• [Raw data]

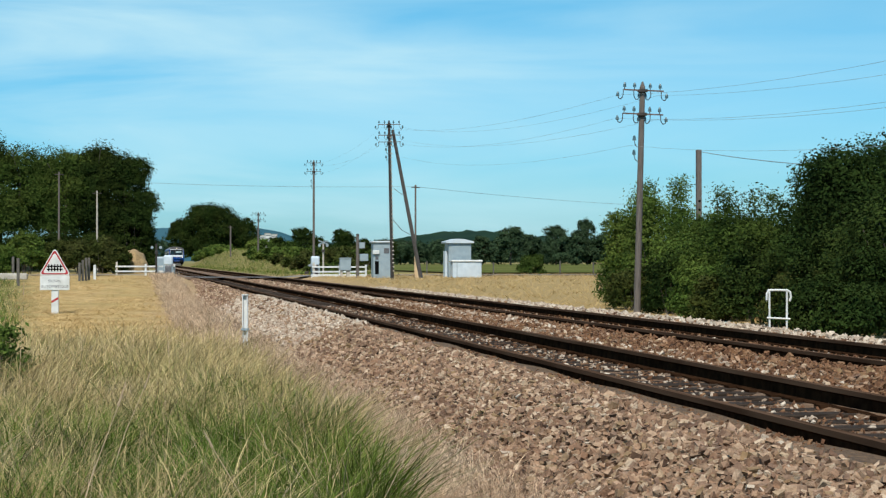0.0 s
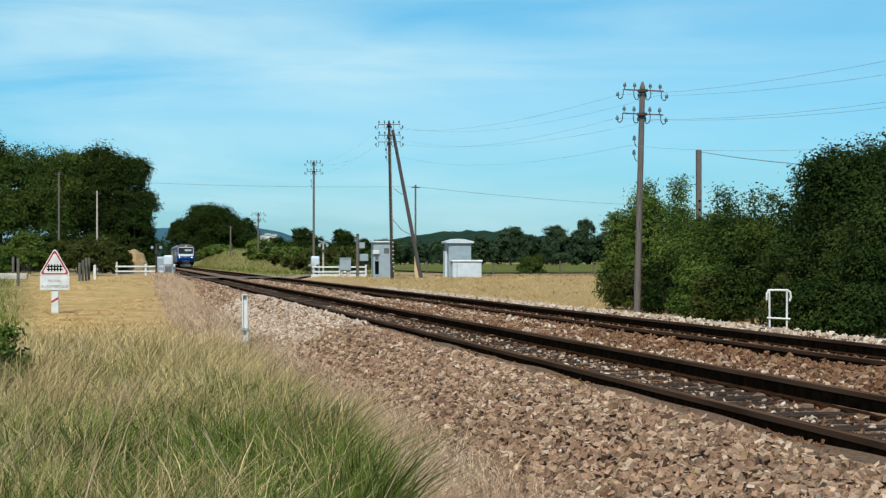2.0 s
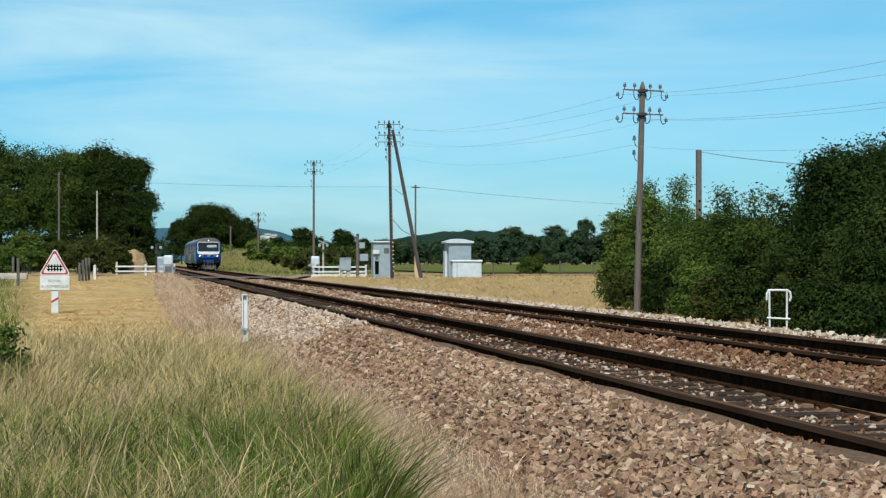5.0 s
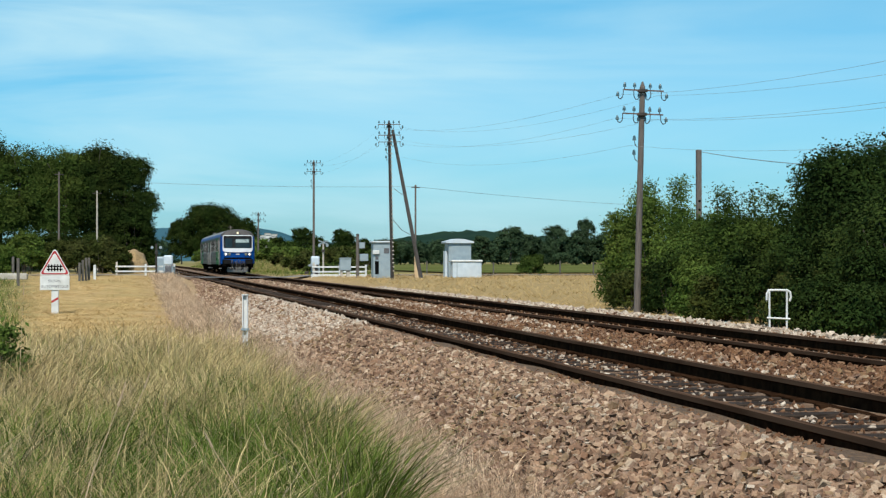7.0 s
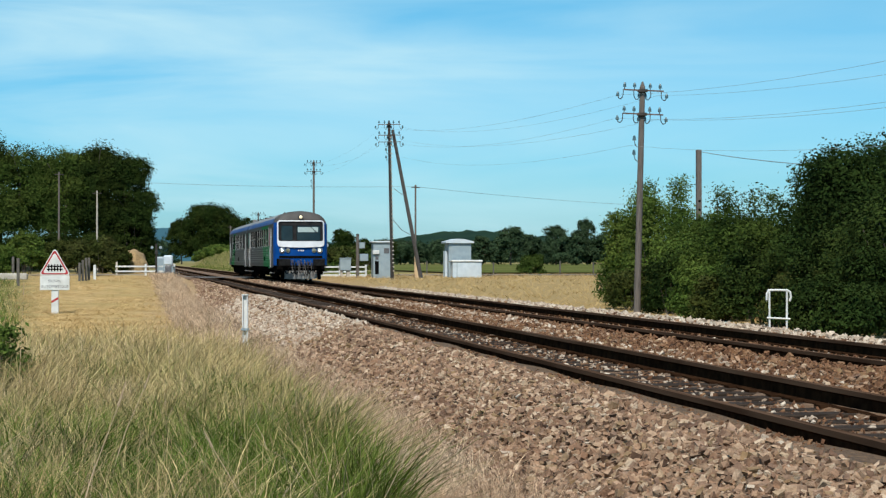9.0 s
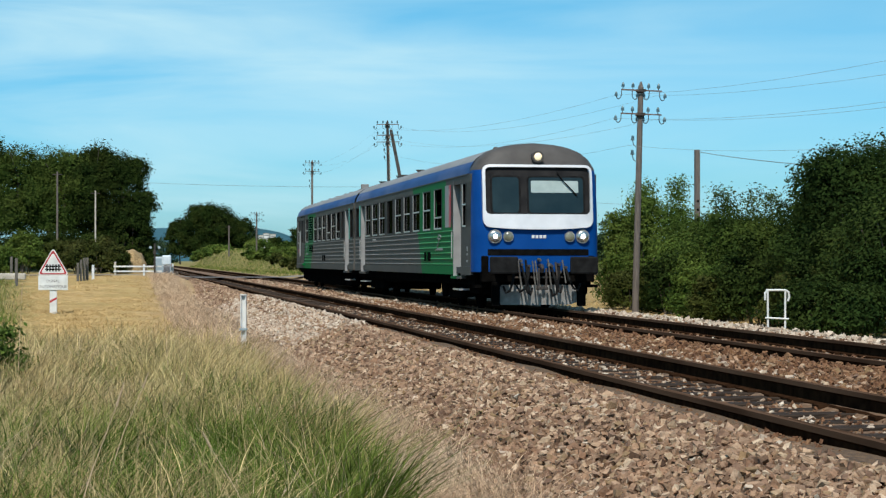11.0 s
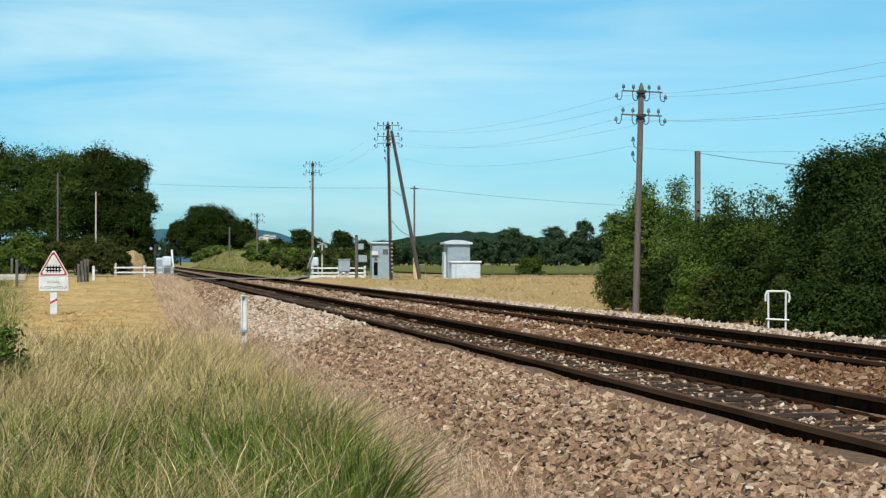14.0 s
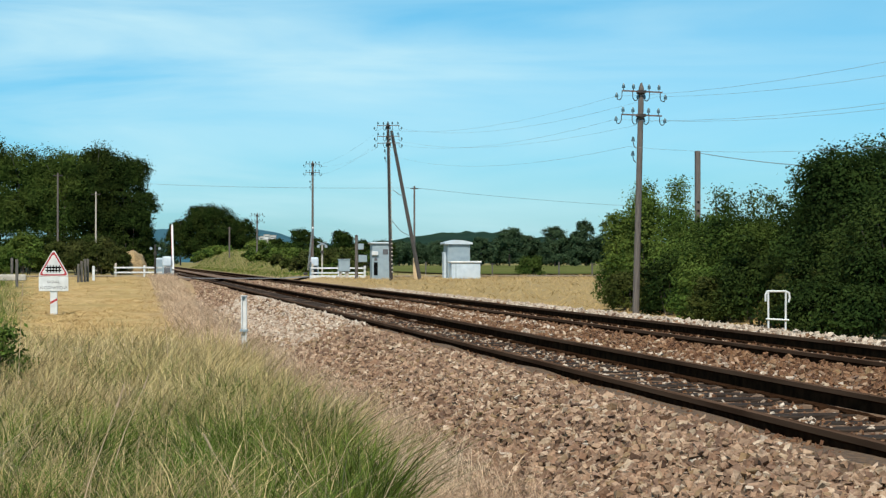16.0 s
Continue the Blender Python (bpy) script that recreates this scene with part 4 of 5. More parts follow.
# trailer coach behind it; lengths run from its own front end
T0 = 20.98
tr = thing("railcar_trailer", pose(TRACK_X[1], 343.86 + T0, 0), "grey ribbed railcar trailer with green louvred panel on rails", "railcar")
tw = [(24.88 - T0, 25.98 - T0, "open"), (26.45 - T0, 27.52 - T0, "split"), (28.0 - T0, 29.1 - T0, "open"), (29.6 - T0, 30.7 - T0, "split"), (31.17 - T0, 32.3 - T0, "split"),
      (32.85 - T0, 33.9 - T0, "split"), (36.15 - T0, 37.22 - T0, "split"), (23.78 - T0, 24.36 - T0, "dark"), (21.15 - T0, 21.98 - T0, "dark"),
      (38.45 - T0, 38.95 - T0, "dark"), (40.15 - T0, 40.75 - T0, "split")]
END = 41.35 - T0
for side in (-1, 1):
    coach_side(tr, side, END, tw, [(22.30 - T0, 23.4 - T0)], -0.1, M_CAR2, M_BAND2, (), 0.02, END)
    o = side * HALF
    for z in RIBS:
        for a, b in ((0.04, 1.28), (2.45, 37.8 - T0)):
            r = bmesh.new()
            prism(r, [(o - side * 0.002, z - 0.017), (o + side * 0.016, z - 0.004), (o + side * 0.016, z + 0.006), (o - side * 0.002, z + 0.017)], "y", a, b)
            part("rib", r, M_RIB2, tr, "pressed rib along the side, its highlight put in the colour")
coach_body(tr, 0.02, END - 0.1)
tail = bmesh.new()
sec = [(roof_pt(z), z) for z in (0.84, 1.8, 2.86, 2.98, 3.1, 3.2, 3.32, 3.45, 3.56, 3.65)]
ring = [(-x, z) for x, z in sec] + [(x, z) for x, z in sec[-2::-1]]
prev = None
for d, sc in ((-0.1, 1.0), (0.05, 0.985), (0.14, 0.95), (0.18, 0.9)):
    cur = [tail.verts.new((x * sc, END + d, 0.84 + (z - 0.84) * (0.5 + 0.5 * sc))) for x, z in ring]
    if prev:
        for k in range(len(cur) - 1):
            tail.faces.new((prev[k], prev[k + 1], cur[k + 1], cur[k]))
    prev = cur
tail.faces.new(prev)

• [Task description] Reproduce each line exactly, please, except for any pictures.

• [Exercise output]
0.0 s
2.0 s
5.0 s
7.0 s
9.0 s
11.0 s
14.0 s
16.0 s
Continue the Blender Python (bpy) script that recreates this scene with part 4 of 5. More parts follow.
# trailer coach behind it; lengths run from its own front end
T0 = 20.98
tr = thing("railcar_trailer", pose(TRACK_X[1], 343.86 + T0, 0), "grey ribbed railcar trailer with green louvred panel on rails", "railcar")
tw = [(24.88 - T0, 25.98 - T0, "open"), (26.45 - T0, 27.52 - T0, "split"), (28.0 - T0, 29.1 - T0, "open"), (29.6 - T0, 30.7 - T0, "split"), (31.17 - T0, 32.3 - T0, "split"),
      (32.85 - T0, 33.9 - T0, "split"), (36.15 - T0, 37.22 - T0, "split"), (23.78 - T0, 24.36 - T0, "dark"), (21.15 - T0, 21.98 - T0, "dark"),
      (38.45 - T0, 38.95 - T0, "dark"), (40.15 - T0, 40.75 - T0, "split")]
END = 41.35 - T0
for side in (-1, 1):
    coach_side(tr, side, END, tw, [(22.30 - T0, 23.4 - T0)], -0.1, M_CAR2, M_BAND2, (), 0.02, END)
    o = side * HALF
    for z in RIBS:
        for a, b in ((0.04, 1.28), (2.45, 37.8 - T0)):
            r = bmesh.new()
            prism(r, [(o - side * 0.002, z - 0.017), (o + side * 0.016, z - 0.004), (o + side * 0.016, z + 0.006), (o - side * 0.002, z + 0.017)], "y", a, b)
            part("rib", r, M_RIB2, tr, "pressed rib along the side, its highlight put in the colour")
coach_body(tr, 0.02, END - 0.1)
tail = bmesh.new()
sec = [(roof_pt(z), z) for z in (0.84, 1.8, 2.86, 2.98, 3.1, 3.2, 3.32, 3.45, 3.56, 3.65)]
ring = [(-x, z) for x, z in sec] + [(x, z) for x, z in sec[-2::-1]]
prev = None
for d, sc in ((-0.1, 1.0), (0.05, 0.985), (0.14, 0.95), (0.18, 0.9)):
    cur = [tail.verts.new((x * sc, END + d, 0.84 + (z - 0.84) * (0.5 + 0.5 * sc))) for x, z in ring]
    if prev:
        for k in range(len(cur) - 1):
            tail.faces.new((prev[k], prev[k + 1], cur[k + 1], cur[k]))
    prev = cur
tail.faces.new(prev)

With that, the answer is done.